Setelah 25 tahun menikah (2)

by | May 7, 2022 | Chaplain | 0 comments

Dalam tulisan sebelumnya, dipaparkan bahwa setelah 25 tahun menikah, umumnya anak-anak sudah mulai mandiri. Dan terjadi perubahan dan bahkan krisis dalam relasi suami-istri dalam keluarga. Berikut ini lanjutannya:

Menyadari jika terjadi Krisis

Hal pertama yang diperlukan untuk membangun kebahagiaan pada usia perkawinan 25 tahun ini justru menyadari bahwa “bisa” terjadi krisis dalam kehidupan berkeluarga dalam fase ini. Tetapi krisis tidak perlu dimengerti secara negatif. Krisis adalah sebuah pijakan untuk bertumbuh. Seperti orang yang memanjat anak tangga untuk naik ke tingkat yang lebih tinggi. Atau seperti orang yang bertambah besar dan memerlukan baju dengan ukuran yang baru. Krisis adalah undangan untuk bertumbuh.

Apakah suami istri “pasti” mengalami krisis? Jawabannya adalah iya, tetapi besar kecilnya berbeda. Sebagian besar suami-istrti bisa melalui tahapan ini dengan sangat mudah dan bahkan tidak menyadarinya. Terutama 1) Pasangan yang sudah berhasil membangun sistem yang nyaman untuk pasutri. “Mereka tidak lagi dua melainkan satu” (Matius 19:6). 2) Pasutri yang sudah bisa “menerima dan memahami”. Maksudnya, sebenarnya masih ada sikap atau hal dari pasangan yang tidak dia setujui. Tetapi bisa toleran, dan bahkan sampai pada acceptance and understanding.

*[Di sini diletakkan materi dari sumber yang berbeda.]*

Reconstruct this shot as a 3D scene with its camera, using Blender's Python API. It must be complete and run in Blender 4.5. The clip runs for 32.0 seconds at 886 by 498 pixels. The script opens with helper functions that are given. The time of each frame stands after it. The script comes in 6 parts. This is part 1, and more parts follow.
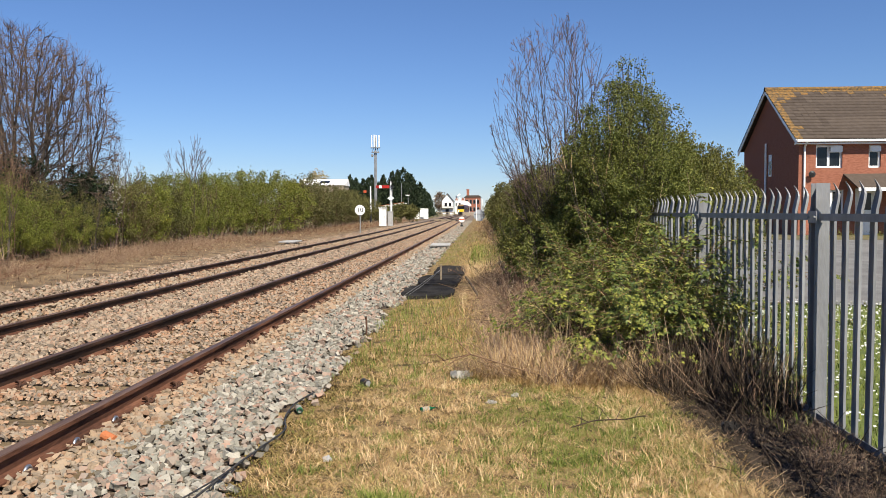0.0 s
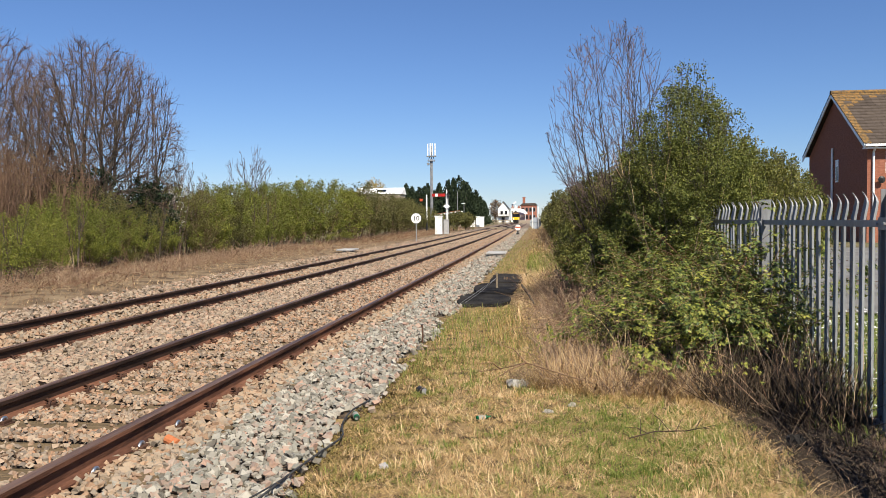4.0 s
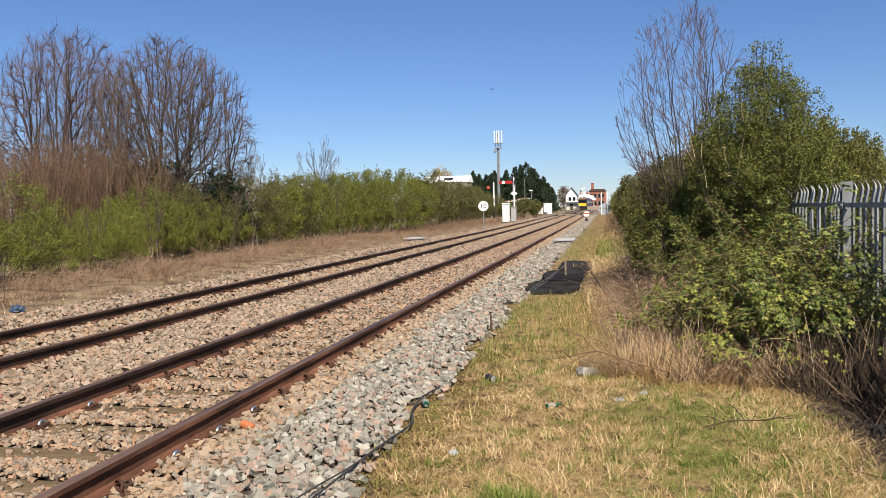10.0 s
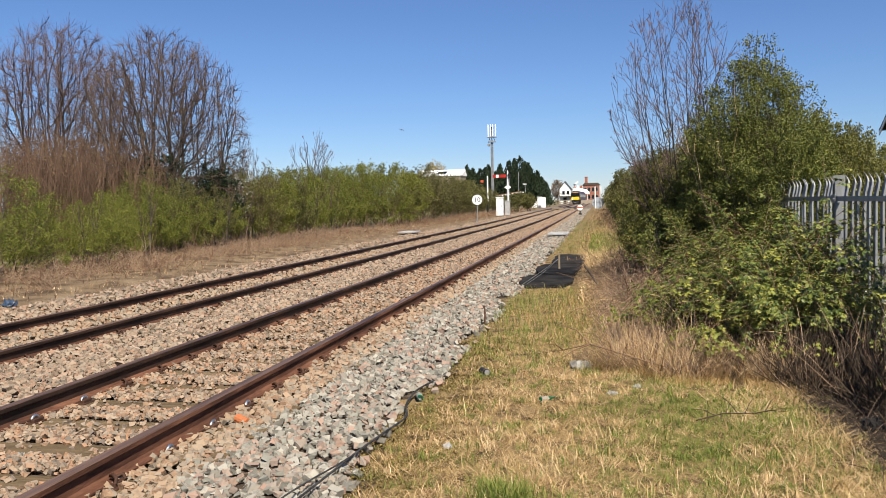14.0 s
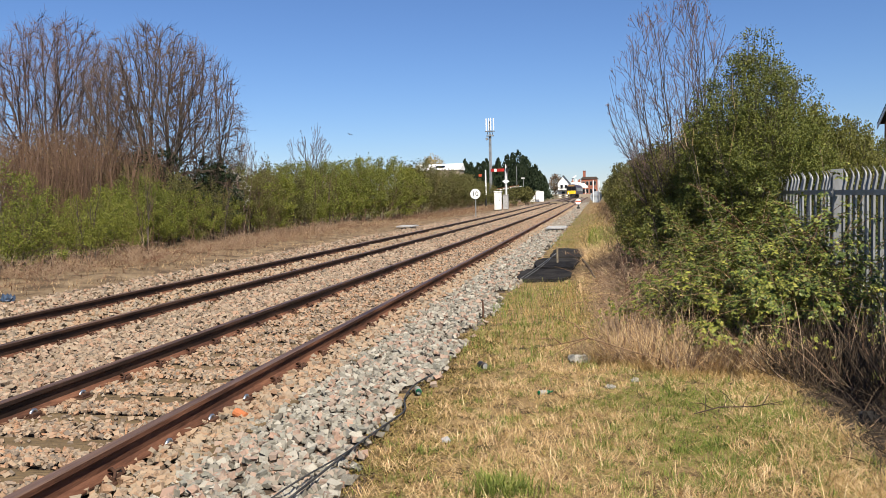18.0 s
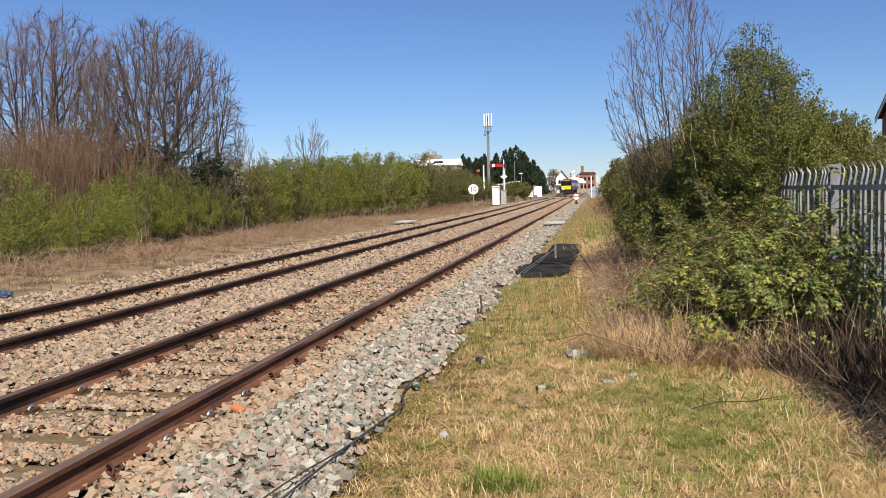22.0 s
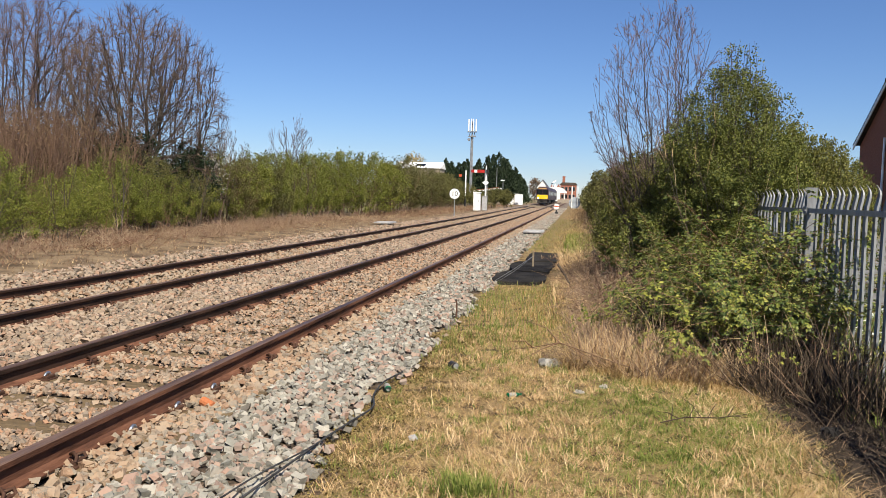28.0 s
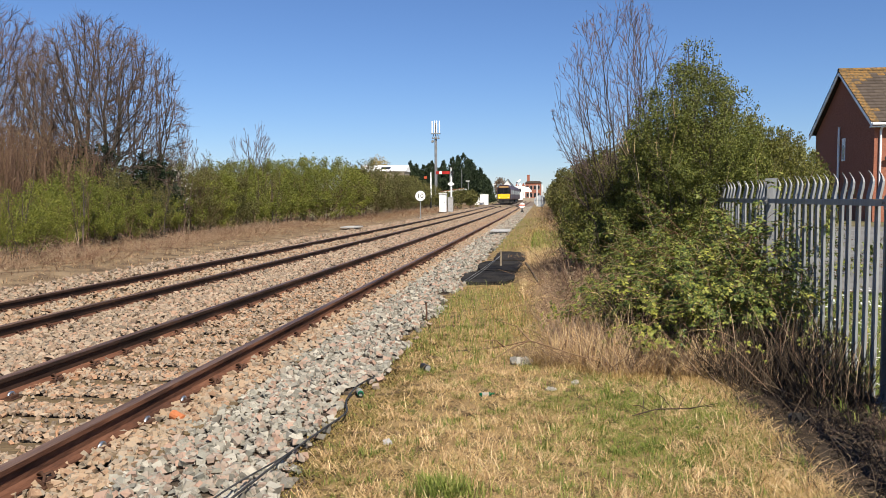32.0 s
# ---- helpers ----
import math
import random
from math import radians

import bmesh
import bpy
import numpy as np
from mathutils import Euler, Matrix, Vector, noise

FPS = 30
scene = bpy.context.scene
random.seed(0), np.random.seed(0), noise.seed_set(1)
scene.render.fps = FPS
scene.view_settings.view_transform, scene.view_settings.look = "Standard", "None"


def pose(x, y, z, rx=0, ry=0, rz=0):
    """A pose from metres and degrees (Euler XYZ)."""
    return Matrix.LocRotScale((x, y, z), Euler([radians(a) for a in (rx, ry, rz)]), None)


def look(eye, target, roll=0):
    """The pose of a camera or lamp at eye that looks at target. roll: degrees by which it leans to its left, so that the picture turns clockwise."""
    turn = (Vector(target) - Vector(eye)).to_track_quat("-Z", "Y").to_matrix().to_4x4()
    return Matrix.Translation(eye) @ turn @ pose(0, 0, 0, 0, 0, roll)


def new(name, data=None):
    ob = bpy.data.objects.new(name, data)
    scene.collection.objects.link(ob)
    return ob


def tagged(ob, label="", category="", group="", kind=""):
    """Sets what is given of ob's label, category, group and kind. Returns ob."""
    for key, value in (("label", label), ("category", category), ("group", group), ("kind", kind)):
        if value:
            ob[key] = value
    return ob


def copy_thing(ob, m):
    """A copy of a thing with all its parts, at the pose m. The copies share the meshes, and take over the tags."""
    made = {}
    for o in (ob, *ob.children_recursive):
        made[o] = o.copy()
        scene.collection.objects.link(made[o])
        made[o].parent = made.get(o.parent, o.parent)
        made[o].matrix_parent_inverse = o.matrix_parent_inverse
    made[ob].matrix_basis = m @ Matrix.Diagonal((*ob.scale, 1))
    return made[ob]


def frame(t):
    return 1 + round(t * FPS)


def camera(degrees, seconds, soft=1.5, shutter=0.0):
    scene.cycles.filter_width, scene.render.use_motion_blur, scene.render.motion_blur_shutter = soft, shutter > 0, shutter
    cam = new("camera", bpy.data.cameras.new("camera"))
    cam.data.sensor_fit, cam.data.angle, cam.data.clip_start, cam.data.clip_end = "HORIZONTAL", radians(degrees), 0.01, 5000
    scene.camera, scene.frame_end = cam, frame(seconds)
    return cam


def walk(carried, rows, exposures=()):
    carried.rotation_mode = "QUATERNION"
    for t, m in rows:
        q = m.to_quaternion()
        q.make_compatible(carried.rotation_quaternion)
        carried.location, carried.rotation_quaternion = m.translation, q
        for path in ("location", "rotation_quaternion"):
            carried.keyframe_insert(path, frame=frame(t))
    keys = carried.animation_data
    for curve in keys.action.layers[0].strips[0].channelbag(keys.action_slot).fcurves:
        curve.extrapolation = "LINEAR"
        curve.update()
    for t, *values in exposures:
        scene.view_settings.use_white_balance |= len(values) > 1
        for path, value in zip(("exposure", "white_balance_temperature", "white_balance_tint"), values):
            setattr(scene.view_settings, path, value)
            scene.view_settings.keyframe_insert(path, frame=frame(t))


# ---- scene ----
cam = camera(57.82, 32.0, soft=0.5)
EYE = 1.55
TURNS = [  # seconds, yaw, pitch, roll
    (0, 2.71, -2.66, 0.25), (0.5, 2.69, -2.85, 0.25), (1, 2.75, -2.91, 0.25), (1.5, 2.76, -3.05, 0.05), (2, 2.55, -3.18, -0.25),
    (2.5, 2.52, -3.20, -0.47), (3, 2.97, -3.15, -0.50), (3.5, 4.23, -2.82, -0.21), (4, 6.70, -2.06, 0.45), (4.5, 9.44, -1.32, 0.95),
    (6.5, 12.50, -1.48, 1.24), (7, 12.24, -1.67, 1.22), (7.5, 12.05, -1.86, 1.25), (8, 11.97, -2.10, 1.30), (8.5, 11.95, -2.28, 1.33),
    (9, 11.87, -2.41, 1.32), (9.5, 11.68, -2.60, 1.28), (10, 11.54, -2.86, 1.24), (10.5, 11.54, -2.96, 1.26), (11, 11.46, -3.01, 1.22),
    (11.5, 11.32, -3.09, 1.23), (12, 11.32, -3.15, 1.25), (12.5, 11.27, -3.19, 1.25), (13, 11.21, -3.22, 1.26), (13.5, 11.17, -3.23, 1.27),
    (14, 11.11, -3.31, 1.26), (14.5, 11.07, -3.45, 1.31), (16.5, 11.07, -3.64, 1.31), (17, 11.10, -3.67, 1.32), (17.5, 11.01, -3.69, 1.33),
    (18, 10.99, -3.73, 1.33), (18.5, 11.11, -3.83, 1.38), (19, 11.11, -3.89, 1.39), (19.5, 10.99, -3.97, 1.40), (20, 10.97, -4.00, 1.38),
    (20.5, 10.96, -3.95, 1.33), (21, 10.89, -3.89, 1.31), (21.5, 10.87, -3.95, 1.35), (22, 10.86, -4.06, 1.39), (22.5, 10.87, -4.12, 1.41),
    (23, 10.81, -4.13, 1.40), (23.5, 10.61, -4.10, 1.36), (24, 10.51, -4.13, 1.39), (24.5, 10.61, -4.21, 1.42), (25, 10.62, -4.22, 1.31),
    (25.5, 10.46, -4.11, 0.42), (26, 10.13, -3.89, -0.91), (26.5, 9.76, -3.61, -1.57), (28.5, 9.06, -3.84, -1.42), (29, 8.61, -3.70, -1.01),
    (29.5, 8.28, -3.55, -0.38), (30, 7.92, -3.31, 0.05), (30.5, 7.54, -3.23, 0.03), (31, 7.30, -3.42, 0.07), (31.5, 7.15, -3.57, 0.21),
    (32, 7.00, -3.65, 0.27),
]
walk(cam, [(t, pose(0, 0, EYE, 0, 0, yaw) @ pose(0, 0, 0, pitch) @ pose(0, 0, 0, 0, roll) @ pose(0, 0, 0, 90))
           for t, yaw, pitch, roll in TURNS], exposures=[(0, 0.79), (32, 0.79)])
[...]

Nah, yang mengalami kesulitan besar dalam fase ini adalah suami istri yang polanya salah satu mengalah, namun sebenarnya tidak menerima sistem yang ada di keluarga. Biasanya mereka mengatakan “demi anak-anak”. Mereka umumnya sangat terfokus pada anak-anak. Dan kurang bertumbuh dalam komunikasi suami-istri. Yang lain adalah perilaku “silent for harmony”. Maksudnya salah satu pasangan selalu bersikap menghindari konflik sehingga lama kelamaan bertumpuk.

Menghadapi Krisis dengan damai

Dalam menghadapi krisis ini, suami-istri jangan menghindar. Tetapi menghadapi dan menyelaminya. Komunikasi yang mendalam sangat diperlukan, walaupun umumnya tidak mudah dalam fase ini untuk berkomunikasi secara mendalam. Jika komunikasi tidak mudah, itu tanda mereka memerlukan konseling perkawinan.

Hal yang perlu dihindari dalam menghadapi krisis adalah membangun “kubu”. Misalnya suami atau istri membujuk anak-anak untuk ada di pihaknya untuk melawan pasangannya. Oh, get real! Hidup berkeluarga bukan perang. Dan pasanganmu bukan musuh yang harus ditundukkan. Namun sikap membangun kubu ini sering ada di level tidak sadar. Membangun kubu akan membuat krisis semakin lama untuk dilalui.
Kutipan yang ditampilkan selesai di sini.